Input:
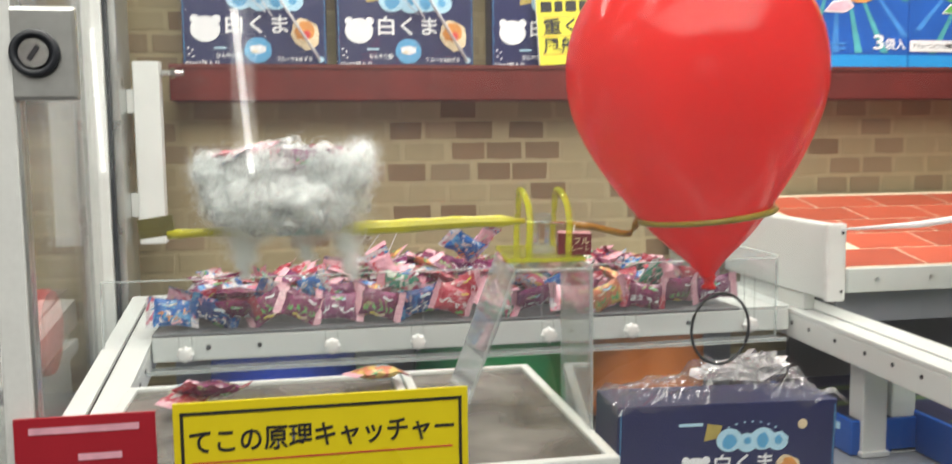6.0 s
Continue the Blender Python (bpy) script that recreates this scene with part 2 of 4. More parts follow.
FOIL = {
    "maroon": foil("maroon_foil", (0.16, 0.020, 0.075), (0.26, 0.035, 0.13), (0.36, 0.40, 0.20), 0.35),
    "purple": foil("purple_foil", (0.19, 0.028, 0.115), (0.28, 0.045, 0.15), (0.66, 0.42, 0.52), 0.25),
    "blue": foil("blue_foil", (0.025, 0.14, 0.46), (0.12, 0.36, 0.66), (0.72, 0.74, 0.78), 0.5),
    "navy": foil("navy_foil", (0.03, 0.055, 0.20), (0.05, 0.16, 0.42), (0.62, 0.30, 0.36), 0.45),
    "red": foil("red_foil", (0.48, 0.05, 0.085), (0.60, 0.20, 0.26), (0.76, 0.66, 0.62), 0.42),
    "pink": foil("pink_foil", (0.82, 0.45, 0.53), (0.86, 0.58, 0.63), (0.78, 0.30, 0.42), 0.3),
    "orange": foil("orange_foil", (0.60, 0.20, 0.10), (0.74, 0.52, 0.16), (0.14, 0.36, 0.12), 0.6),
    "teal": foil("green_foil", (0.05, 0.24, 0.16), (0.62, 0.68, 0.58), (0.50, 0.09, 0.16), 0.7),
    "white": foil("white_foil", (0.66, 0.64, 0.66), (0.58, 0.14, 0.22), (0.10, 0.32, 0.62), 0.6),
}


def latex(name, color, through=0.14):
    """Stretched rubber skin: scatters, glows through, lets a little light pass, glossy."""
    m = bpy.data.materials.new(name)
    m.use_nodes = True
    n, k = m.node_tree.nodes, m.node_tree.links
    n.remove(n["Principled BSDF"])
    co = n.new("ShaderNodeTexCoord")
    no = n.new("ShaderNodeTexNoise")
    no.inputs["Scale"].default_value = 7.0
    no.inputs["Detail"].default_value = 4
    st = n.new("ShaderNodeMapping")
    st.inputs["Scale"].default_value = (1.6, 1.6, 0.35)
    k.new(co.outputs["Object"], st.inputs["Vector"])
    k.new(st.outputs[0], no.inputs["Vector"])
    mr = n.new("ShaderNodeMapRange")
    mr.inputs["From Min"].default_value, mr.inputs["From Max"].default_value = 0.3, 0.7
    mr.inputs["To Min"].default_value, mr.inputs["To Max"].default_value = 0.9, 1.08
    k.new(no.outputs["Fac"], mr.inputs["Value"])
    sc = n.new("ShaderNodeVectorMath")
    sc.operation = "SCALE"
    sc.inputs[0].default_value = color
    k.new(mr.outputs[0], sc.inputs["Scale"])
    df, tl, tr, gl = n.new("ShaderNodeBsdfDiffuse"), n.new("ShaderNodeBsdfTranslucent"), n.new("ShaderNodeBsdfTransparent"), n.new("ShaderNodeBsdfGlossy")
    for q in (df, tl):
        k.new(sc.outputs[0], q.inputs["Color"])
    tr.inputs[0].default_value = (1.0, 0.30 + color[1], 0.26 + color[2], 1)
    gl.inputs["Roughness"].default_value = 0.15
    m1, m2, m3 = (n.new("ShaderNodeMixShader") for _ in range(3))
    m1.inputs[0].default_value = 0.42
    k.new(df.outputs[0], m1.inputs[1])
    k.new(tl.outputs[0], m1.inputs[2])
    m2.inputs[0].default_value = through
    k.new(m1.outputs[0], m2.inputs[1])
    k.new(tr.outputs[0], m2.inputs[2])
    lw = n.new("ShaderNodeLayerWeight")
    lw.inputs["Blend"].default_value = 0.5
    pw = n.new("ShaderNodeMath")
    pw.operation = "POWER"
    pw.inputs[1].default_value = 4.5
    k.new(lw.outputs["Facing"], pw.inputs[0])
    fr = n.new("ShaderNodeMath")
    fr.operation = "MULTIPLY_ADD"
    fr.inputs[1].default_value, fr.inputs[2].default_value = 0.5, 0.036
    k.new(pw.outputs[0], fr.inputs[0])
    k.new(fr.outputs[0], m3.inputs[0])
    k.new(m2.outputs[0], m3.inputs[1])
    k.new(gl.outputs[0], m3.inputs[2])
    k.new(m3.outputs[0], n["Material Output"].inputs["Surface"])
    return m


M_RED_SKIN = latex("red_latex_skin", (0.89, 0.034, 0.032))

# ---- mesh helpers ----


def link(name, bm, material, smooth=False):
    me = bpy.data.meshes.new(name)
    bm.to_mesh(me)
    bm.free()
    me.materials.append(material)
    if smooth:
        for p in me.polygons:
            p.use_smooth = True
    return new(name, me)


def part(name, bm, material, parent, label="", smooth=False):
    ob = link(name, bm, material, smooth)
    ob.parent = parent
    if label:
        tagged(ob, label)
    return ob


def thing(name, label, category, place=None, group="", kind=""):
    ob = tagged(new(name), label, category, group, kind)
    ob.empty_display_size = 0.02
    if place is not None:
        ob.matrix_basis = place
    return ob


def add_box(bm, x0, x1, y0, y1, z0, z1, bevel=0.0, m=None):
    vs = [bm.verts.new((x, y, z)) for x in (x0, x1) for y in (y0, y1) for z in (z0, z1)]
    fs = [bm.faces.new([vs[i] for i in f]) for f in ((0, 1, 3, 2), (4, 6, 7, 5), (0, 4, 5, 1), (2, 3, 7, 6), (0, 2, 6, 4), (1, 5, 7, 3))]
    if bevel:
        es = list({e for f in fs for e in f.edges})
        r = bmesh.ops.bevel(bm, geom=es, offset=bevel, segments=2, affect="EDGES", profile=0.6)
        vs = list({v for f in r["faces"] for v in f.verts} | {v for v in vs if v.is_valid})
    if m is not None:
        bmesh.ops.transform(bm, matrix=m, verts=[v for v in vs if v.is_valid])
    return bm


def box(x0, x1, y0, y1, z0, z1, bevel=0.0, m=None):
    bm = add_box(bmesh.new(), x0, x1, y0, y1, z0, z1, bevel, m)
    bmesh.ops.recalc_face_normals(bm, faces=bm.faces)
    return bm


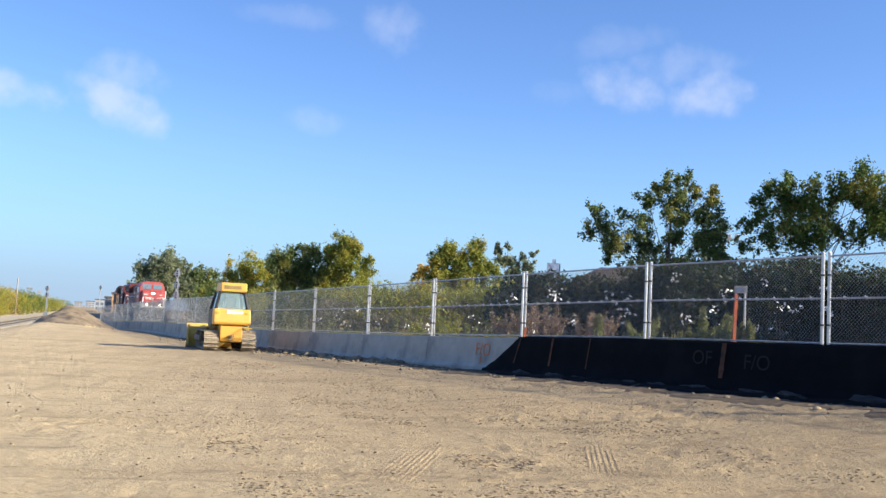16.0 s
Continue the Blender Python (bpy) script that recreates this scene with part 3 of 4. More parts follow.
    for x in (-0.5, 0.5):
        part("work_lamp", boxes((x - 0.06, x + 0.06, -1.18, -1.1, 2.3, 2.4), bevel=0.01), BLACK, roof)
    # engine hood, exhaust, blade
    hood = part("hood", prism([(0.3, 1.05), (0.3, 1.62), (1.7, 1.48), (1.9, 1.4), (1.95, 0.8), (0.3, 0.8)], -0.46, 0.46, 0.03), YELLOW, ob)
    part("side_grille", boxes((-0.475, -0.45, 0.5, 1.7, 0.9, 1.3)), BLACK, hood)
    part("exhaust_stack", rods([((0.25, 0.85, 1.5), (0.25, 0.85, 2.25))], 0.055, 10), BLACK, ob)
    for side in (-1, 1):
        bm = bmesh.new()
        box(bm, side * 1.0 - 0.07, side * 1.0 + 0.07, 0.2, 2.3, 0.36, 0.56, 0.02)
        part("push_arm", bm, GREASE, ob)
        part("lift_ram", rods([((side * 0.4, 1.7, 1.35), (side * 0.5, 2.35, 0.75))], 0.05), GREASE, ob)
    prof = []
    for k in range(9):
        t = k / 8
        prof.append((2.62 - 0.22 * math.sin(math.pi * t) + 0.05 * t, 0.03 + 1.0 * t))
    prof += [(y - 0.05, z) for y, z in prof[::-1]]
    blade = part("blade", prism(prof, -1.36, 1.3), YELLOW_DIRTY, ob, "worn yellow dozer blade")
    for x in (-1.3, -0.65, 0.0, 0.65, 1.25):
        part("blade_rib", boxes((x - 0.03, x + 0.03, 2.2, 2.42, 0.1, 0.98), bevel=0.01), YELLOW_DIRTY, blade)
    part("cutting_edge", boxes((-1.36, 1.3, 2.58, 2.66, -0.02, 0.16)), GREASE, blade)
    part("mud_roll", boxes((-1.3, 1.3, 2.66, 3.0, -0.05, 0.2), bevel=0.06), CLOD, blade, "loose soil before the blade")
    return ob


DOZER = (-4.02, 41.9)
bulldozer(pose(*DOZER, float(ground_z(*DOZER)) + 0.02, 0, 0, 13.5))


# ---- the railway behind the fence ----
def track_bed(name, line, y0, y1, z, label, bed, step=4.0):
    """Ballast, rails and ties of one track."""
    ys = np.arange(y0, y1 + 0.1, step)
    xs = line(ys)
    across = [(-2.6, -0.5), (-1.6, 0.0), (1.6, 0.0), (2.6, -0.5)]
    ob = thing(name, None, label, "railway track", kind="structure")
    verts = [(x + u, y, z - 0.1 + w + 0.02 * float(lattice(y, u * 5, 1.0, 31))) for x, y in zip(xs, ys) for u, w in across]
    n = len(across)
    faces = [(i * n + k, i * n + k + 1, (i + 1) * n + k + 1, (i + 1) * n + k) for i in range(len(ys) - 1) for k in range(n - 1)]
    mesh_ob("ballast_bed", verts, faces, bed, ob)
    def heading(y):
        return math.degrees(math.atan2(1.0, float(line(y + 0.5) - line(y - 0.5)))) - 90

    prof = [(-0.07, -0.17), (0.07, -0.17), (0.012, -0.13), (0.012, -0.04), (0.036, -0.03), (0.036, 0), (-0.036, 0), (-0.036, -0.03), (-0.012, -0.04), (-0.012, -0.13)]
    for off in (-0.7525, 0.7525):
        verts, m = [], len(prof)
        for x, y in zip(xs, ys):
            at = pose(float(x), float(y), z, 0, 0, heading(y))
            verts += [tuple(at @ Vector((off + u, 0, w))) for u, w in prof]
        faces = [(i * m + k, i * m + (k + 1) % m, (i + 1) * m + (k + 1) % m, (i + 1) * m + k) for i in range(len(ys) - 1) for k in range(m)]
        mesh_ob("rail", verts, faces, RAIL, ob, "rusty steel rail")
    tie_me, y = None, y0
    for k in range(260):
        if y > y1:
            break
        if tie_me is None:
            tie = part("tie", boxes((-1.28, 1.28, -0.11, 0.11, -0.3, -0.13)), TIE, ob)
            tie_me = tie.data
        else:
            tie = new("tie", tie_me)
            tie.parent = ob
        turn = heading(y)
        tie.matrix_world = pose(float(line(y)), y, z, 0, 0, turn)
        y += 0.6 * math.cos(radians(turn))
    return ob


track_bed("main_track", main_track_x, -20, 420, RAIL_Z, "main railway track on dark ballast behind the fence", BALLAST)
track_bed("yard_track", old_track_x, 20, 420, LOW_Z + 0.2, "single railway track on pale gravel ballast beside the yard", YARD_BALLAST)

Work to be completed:
Using the entries above, return each line that includes the word "scene".

Solution to this task:
Continue the Blender Python (bpy) script that recreates this scene with part 2 of 4. More parts follow.
Continue the Blender Python (bpy) script that recreates this scene with part 3 of 4. More parts follow.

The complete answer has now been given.